By Philippa Kiraly
Russian conductor Vassily Sinaisky takes the podium this week for four concerts with the Seattle Symphony at Benaroya Hall, the first of which was Thursday night. The well-designed program, not blockbusters but two big works by Brahms and Ravel, created a study in contrasts between the two. Written a short generation apart, the Brahms Double Concerto for violin and cello from 1887 and the complete ballet score of Ravel’s “Daphis and Chloe” from between 1910 and 1912 are alike only in their use of a big orchestra and their vitality and musical imagination.
Sinaisky and the orchestra were aided in the concerto by Norwegian violinist Henning Kraggerud and German cellist Daniel Mueller-Schott, two of today’s fine young artists who recently performed the concerto in Bonn, Germany. It seemed obvious Thursday that the two soloists had performed together before. Their ease of communication and similarity of style, their exact togetherness enhanced the impression, as Paul Schiavo suggests in the notes, that Brahms wrote this concerto as though for one stringed instrument with a greatly extended range.
Their and Sinaisky’s interpretation of the concerto was a robust one, brimming with energy and big tone, but there was sensitivity here as well. The view often verged on an overforceful approach, but Sinaisky never quite let it get there, never sacrificed tone for urgency, climaxes for the sake of being loud. The soloists both play gorgeous 18th century instruments, Kraggerud a Guernari del Gesu from 1744, Mueller-Schott a Mateo Goffriller from 1727, and both used them again and again to draw sound of glorious tone quality and depth. The orchestra responded to Sinaisky’s demands with a fine depth of tone also.
I would have liked more gentleness in the slow movement, more contrast with the outer ones. It would have shown the juxtaposed movements in more relief; but Brahms’ big works are sturdy ones and this could take the approach used and sound terrific.

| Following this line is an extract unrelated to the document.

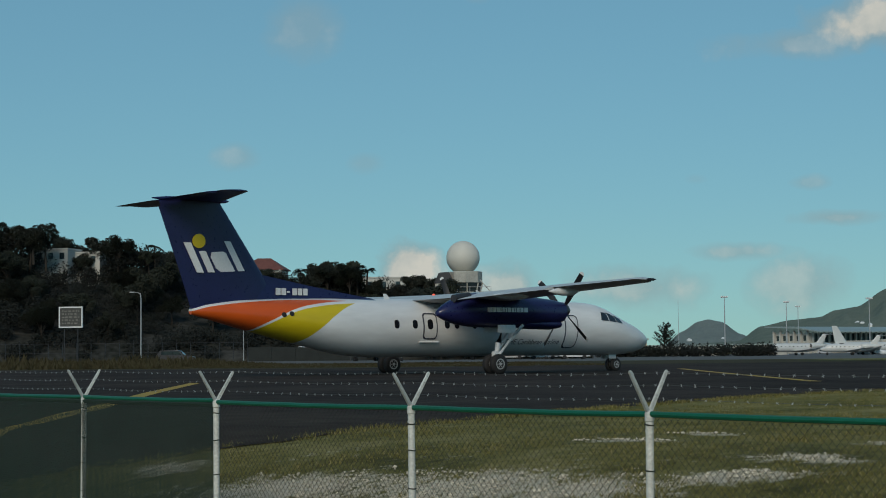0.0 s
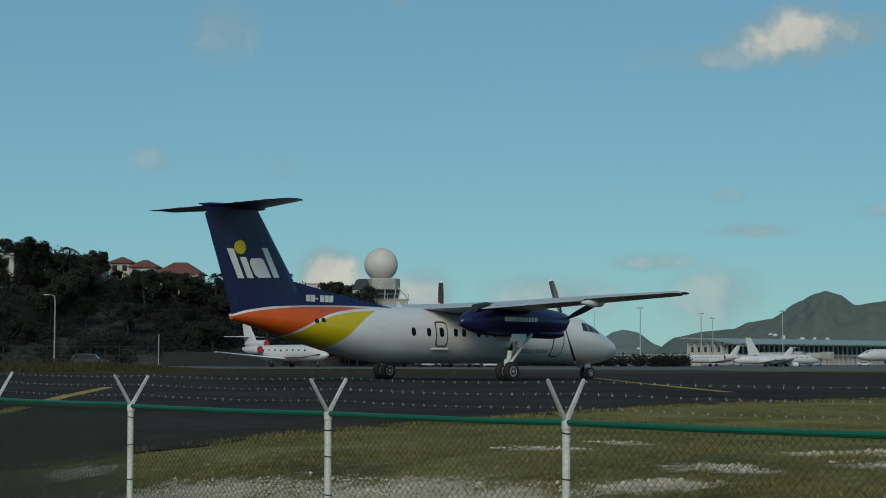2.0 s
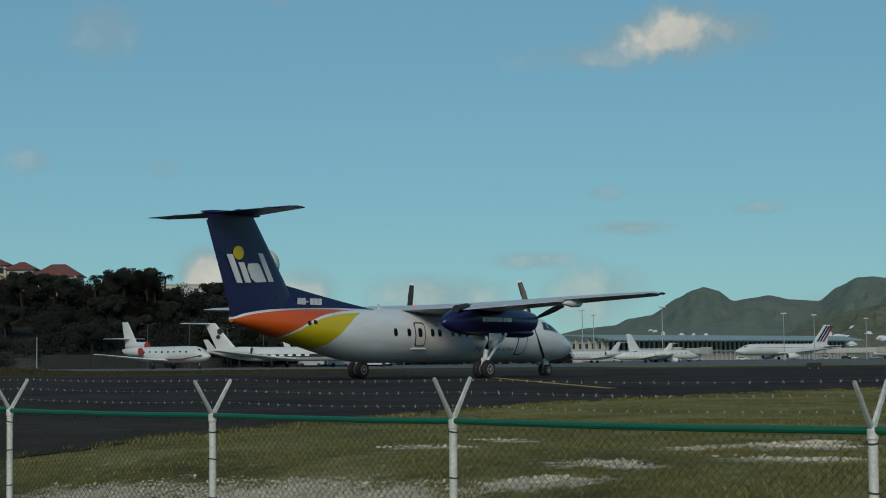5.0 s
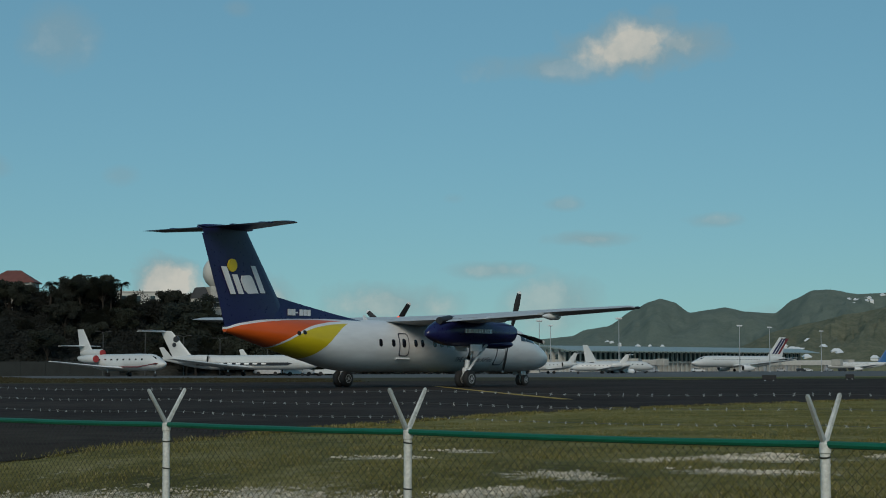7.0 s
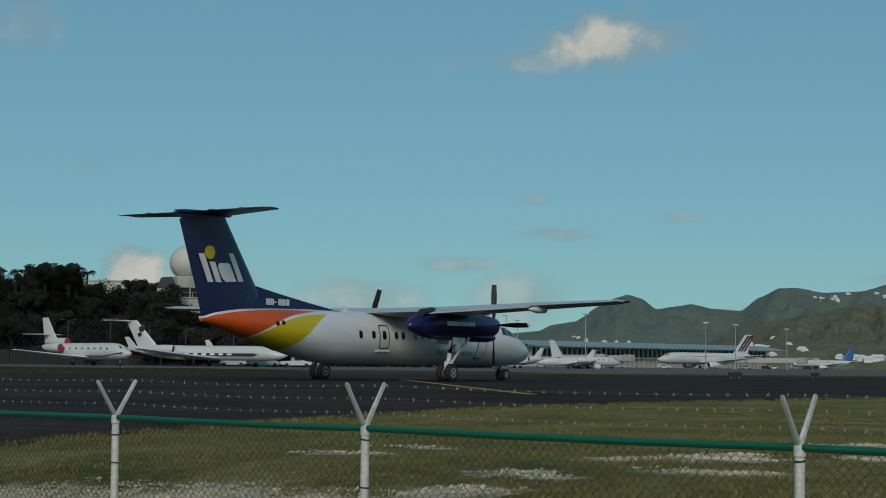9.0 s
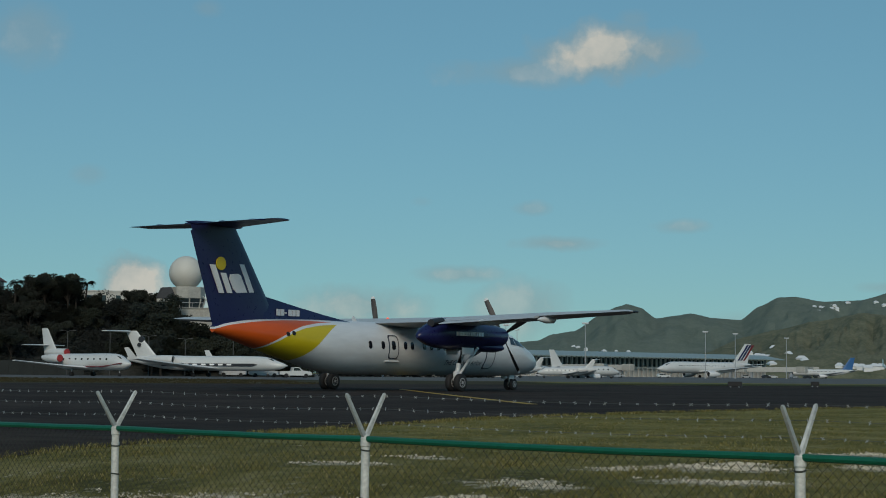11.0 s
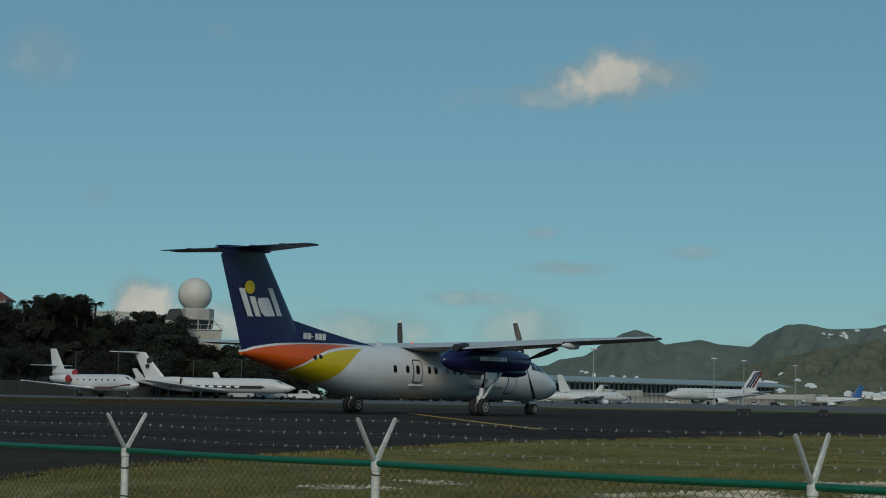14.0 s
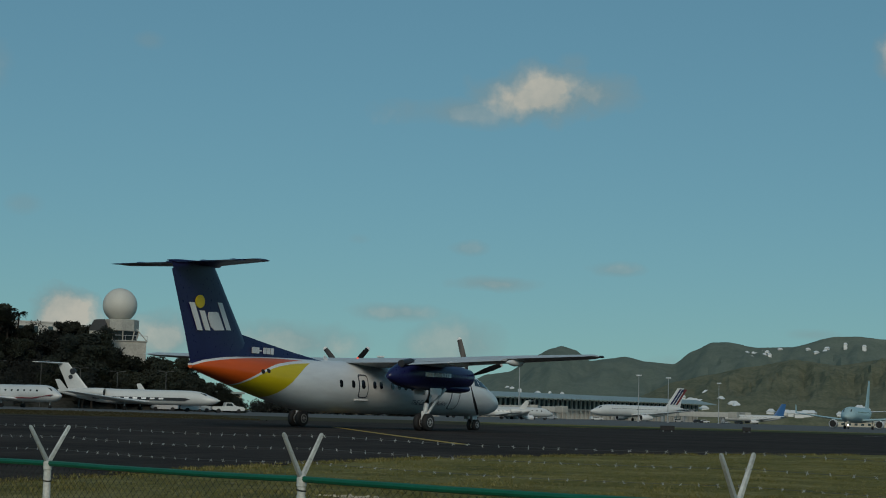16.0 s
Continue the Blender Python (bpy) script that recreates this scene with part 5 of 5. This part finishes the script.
# ---- vehicles ----
def car(x, y, rot, material, label, L=4.6, pickup=False):
    c = thing("car", pose(x, y, 0, 0, 0, rot), label, "car", group="parked cars")
    prof = [(-L / 2, 0.45), (-L / 2, 0.95), (-L * 0.46, 1.05), (-L * 0.40, 1.62), (-L * 0.1, 1.72), (L * 0.1, 1.66), (L * 0.24, 1.08), (L * 0.46, 0.95), (L / 2, 0.75), (L / 2, 0.4), (L * 0.3, 0.32), (-L * 0.3, 0.32)]
    if pickup:
        prof = [(-L / 2, 0.5), (-L / 2, 1.0), (-L * 0.12, 1.02), (-L * 0.1, 1.66), (L * 0.1, 1.66), (L * 0.22, 1.08), (L * 0.46, 0.98), (L / 2, 0.75), (L / 2, 0.42), (L * 0.3, 0.35), (-L * 0.3, 0.35)]
    bm = B()
    slab(bm, prof, -0.85, 0.85)
    bmesh.ops.bevel(bm, geom=bm.edges[:], offset=0.06, segments=2, affect="EDGES")
    body = part("body", bm, material, c)
    for s in (-1, 1):
        bm = B()
        lo, hi = (-0.36, 0.17) if not pickup else (-0.08, 0.15)
        slab(bm, [(L * lo, 1.12), (L * hi, 1.12), (L * hi * 0.6, 1.55), (L * lo * 0.97, 1.55)], s * 0.8, s * 0.862)
        part("side_window", bm, M_WINDOW, body)
        for xx in (-L * 0.31, L * 0.31):
            bm = B()
            lathe(bm, [(s * 0.66, 0.2), (s * 0.66, 0.34), (s * 0.88, 0.34), (s * 0.89, 0.2), (s * 0.885, 0.02)], "y", 16, (xx, 0, 0.34))
            part("wheel", bm, M_BLACK, c)
    bm = B()
    slab(bm, [(L * 0.12, 1.6), (L * 0.225, 1.12), (L * 0.24, 1.12), (L * 0.135, 1.62)], -0.7, 0.7)
    part("windscreen", bm, M_WINDOW, body)


car(16.6, 281, 4, M_JETWHITE, "white van beside the parked jets", 5.0)
car(21.2, 276, 8, M_JETWHITE, "white pickup truck on the apron", 5.2, True)
car(-31.5, 205, 0, M_DARKMETAL, "dark car parked before the hill")
car(12, 292, 170, M_GREY, "grey car near the boundary wall")
car(80, 440, 10, M_JETWHITE, "white van by the service sheds", 5.0)
car(120, 470, -10, M_GREY, "grey car on the far apron")
for x, y, r, mt, lb in ((112, 455, 20, M_DARKMETAL, "dark tow tractor on the far apron"), (128, 520, -30, M_JETWHITE, "white van near the parked aircraft"), (140, 560, 8, M_DARKMETAL, "dark baggage tractor on the apron"),
                        (158, 590, 15, M_GREY, "grey service truck on the apron"), (171, 640, -12, M_DARKMETAL, "dark loader by the gates"), (205, 690, 5, M_JETWHITE, "white service truck by the gates")):
    car(x, y, r, mt, lb, 5.6)
for k, (x, y, r) in enumerate(((150, 760, 10), (172, 775, -20), (195, 790, 0), (216, 800, 30), (300, 860, -15), (318, 880, 10), (340, 930, 0), (360, 950, 20), (372, 960, 10))):
    car(x, y, r, (M_JETWHITE, M_GREY, M_DARKMETAL)[k % 3], ("white", "grey", "dark")[k % 3] + " service vehicle by the terminal", 5.4)


def marker(x, y, w):
    m = thing("taxiway_sign", pose(x, y, 0, 0, 0, -18), "low black taxiway sign box on the verge", "sign", group="taxiway signs")
    bm = B()
    box(bm, -w / 2, -0.12, 0.08, w / 2, 0.12, 0.44, 0.03)
    part("box", bm, M_BLACK, m, smooth=False)
    for s in (-1, 1):
        bm = B()
        box(bm, s * w * 0.3 - 0.05, -0.06, 0, s * w * 0.3 + 0.05, 0.06, 0.1)
        part("foot", bm, M_GREY, m, smooth=False)


marker(42, 123, 1.05)
marker(54.5, 139, 0.7)
paved("grass_island", smooth_edge([(34, 150), (60, 146), (100, 160), (150, 178), (100, 182), (60, 172), (34, 160), (34, 150)])[:-1], 0.03, mat("airfield_grass", (0.06, 0.07, 0.022), 0.95, vary=0.4, scale=0.2, bump=0.6, bscale=6, spec=0.1),
      "low grass island between taxiways", near=False)
paved("runway_edge_line", line_strip([(60, 128), (110, 137), (200, 152), (330, 172)], 0.9), 0.03, mat("white_line", (0.34, 0.34, 0.33), 0.8, vary=0.4, scale=0.4), "worn white edge line", near=False)


# ---- houses on the far hills ----
def far_house(az, el, d, w, h, k):
    x, y = polar(az, d)
    z = d * math.tan(radians(el))
    o = thing("hill_house", pose(x, y, z, 0, 0, -az + k * 13 % 40 - 20), "small white house on the far hillside", "house", group="houses on the far hills")
    bm = B()
    box(bm, -w / 2, -4, -14, w / 2, 4, h, 0.1)
    part("wall", bm, M_WHITE, o, smooth=False)
    bm = B()
    a = [bm.verts.new(p) for p in ((-w / 2 - 0.6, -4.6, h + 0.01), (w / 2 + 0.6, -4.6, h + 0.01), (w / 2 + 0.6, 4.6, h + 0.01), (-w / 2 - 0.6, 4.6, h + 0.01))]
    t = [bm.verts.new(p) for p in ((-w / 4, 0, h + 2.6), (w / 4, 0, h + 2.6))]
    bm.faces.new(a[::-1])
    bm.faces.new((a[0], a[1], t[1], t[0]))
    bm.faces.new((a[1], a[2], t[1]))
    bm.faces.new((a[2], a[3], t[0], t[1]))
    bm.faces.new((a[3], a[0], t[0]))
    part("roof", bm, M_WHITE, o, smooth=False)


rh = random.Random(3)
spots = [(21.45, 2.28), (21.6, 2.3), (21.75, 2.27), (21.9, 2.31), (22.05, 2.28), (21.55, 2.17), (21.75, 2.16), (21.95, 2.18), (22.15, 2.19), (22.75, 2.36), (22.95, 2.38), (23.15, 2.36), (23.35, 2.38), (22.85, 2.24), (23.05, 2.2), (23.6, 2.36), (24.0, 2.5), (24.6, 2.6), (22.5, 2.4),
         (23.9, 2.42), (25.1, 2.5)]
for k, (az, el) in enumerate(spots):
    far_house(az + rh.uniform(-0.06, 0.06), el - 0.03 + rh.uniform(-0.05, 0.04), on_slope(RANGE, 2900, 420, az, el), rh.uniform(4, 8.5), rh.uniform(1.6, 3), k)
low = [(13.6, 0.92), (13.75, 0.9), (14.0, 0.84), (14.6, 0.78), (15.0, 0.76), (15.4, 0.75), (8.2, 0.42), (9.3, 0.45)]
for k, (az, el) in enumerate(low):
    far_house(az, el, on_slope(FARHILL, 3600, 420, az, el) if az < 10 else on_slope(RANGE, 2900, 420, az, el), rh.uniform(4, 8), rh.uniform(1.2, 2.2), k)
low2 = [(19.6, 0.62), (19.75, 0.6), (19.9, 0.58), (20.05, 0.36), (20.1, 0.9), (21.0, 0.55), (21.1, 0.5), (22.2, 0.32), (22.5, 0.3), (22.7, 0.33), (22.9, 0.3), (23.1, 0.27), (23.3, 0.3), (24.8, 0.45), (25.0, 0.5), (25.2, 0.48), (23.5, 0.32), (24.4, 0.3), (24.6, 0.33), (20.6, 0.7), (19.3, 0.75)]
for k, (az, el) in enumerate(low2):
    far_house(az, el, on_slope(FOOTHILL, 1900, 420, az, el), rh.uniform(4, 9.5), rh.uniform(1.5, 2.8), k)


# ---- movement ----
# seconds, place of the main gear's middle, heading in degrees from +X
TAXI = [
    (0, -0.07, 75.22, 37.01),
    (0.5, 1.02, 75.69, 38.61),
    (1, 2.04, 76.28, 40.59),
    (1.5, 2.96, 77.10, 41.86),
    (2, 3.86, 77.73, 43.27),
    (2.5, 4.65, 78.57, 44.21),
    (3, 5.43, 79.38, 44.85),
    (3.5, 6.09, 80.12, 45.16),
    (4, 6.92, 80.36, 44.97),
    (6.5, 9.71, 83.12, 44.28),
    (7, 10.00, 83.90, 44.34),
    (7.5, 10.43, 83.70, 44.06),
    (8, 10.71, 84.02, 44.25),
    (8.5, 10.24, 81.74, 44.42),
    (9, 10.42, 81.87, 44.64),
    (11.5, 11.00, 82.46, 44.52),
    (12, 11.10, 82.63, 44.52),
    (12.5, 11.28, 82.59, 44.44),
    (13, 11.43, 82.99, 44.46),
    (13.5, 11.56, 82.87, 44.60),
    (14, 11.78, 83.05, 44.66),
    (14.5, 12.03, 83.30, 44.59),
    (15, 12.27, 83.35, 44.89),
    (15.5, 12.60, 84.13, 44.53),
    (16, 12.91, 84.22, 44.45),
]
# propeller angles at those times, degrees clockwise from upright, seen from behind
SPIN_RIGHT = [40, 69, 7, 36, 69, 4, 25, 39, 65, 76, 15, 26, 50, 67, 0, 76, 13, 22, 39, 46, 72, 0, 29, 44, 72]
SPIN_LEFT = [60, 80, 18, 42, 0, 20, 52, 80, 5, 12, 38, 47, 75, 0, 20, 5, 18, 28, 42, 62, 87, 2, 12, 25, 45]


def spin_rows(phases, place):
    total, rows = phases[0], []
    for i in range(len(phases) - 1):
        t0, t1 = TAXI[i][0], TAXI[i + 1][0]
        n = round((t1 - t0) * 10)
        turn = (phases[i + 1] - phases[i]) % 90 + 90 * round(n * 0.6)
        for k in range(n):
            rows.append((t0 + k * 0.1, pose(*place, total + turn * k / n, 0, 0)))
        total += turn
    rows.append((CLIP, pose(*place, total, 0, 0)))
    return rows


def motions():
    walk(airliner, [(t, pose(x, y, 0, 0, 0, h)) for t, x, y, h in TAXI])
    walk(taxi_jet, [(t, pose(187 + (CLIP - t) * 4.6 * 0.57, 402 + (CLIP - t) * 4.6 * 0.82, 0, 0, 0, 235)) for t in (0, 4, 8, 12, 16)])
    for sp, phases in zip(PROPS, (SPIN_RIGHT, SPIN_LEFT)):
        walk(sp, spin_rows(phases, sp.location.copy()))
    for wheel, r in WHEELS:
        rows, rolled, c = [], 0.0, wheel.location.copy()
        for (t0, x0, y0, h0), (t1, x1, y1, h1) in zip(TAXI, TAXI[1:]):
            d = max(0.0, (x1 - x0) * math.cos(radians(h0)) + (y1 - y0) * math.sin(radians(h0)))
            n = max(1, round((t1 - t0) * 4))
            for k in range(n):
                rows.append((t0 + (t1 - t0) * k / n, pose(*c, 0, math.degrees((rolled + d * k / n) / r), 0)))
            rolled += d
        rows.append((CLIP, pose(*c, 0, math.degrees(rolled / r), 0)))
        walk(wheel, rows)


motions()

The Ravel was a tour de force for the orchestra as well as for Sinaisky. It’s near 55 minutes without a break, virtually every instrument has one or more prominent solos, and the whole requires tip-of-the-toes attention and timing. Sinaisky, a meticulous conductor with a clear beat and expressive finetuning gestures, was indeed in that position more than once.
Composed by Ravel on commission from Diaghilev for a new ballet, the score when heard in full seems to have little relation to the story. Briefly, peasant girl and boy grow up together in idyllic countryside, fall in love, both go through various vicissitudes and are separately abducted, finally getting home and living happily together ever after.
Ravel‘s score is far bigger than this—a grand sweep of rural beauty, mostly, to my ears, around water and weather.
There are light flowing water with ripples, little waterfalls, light dancing on slow moving water, swirls and eddies, ebbs and flows, swift currents, crashing, roaring, dangerous rapids (this must be the abduction scene). All of this came to mind in Sinaisky’s interpretation. It was vivid and transparent, in which every instrumental role could be heard as an integral part of the whole.
The orchestra members deserve huge kudos for a fine performance, responding to Sinaisky’s every gesture like a Rolls Royce engine. While all the soloists did well, mention should be made of principal clarinetist Christopher Sereque, who played splendidly as always despite the sudden death of his wife last weekend. It was said, he felt she would have wanted him to.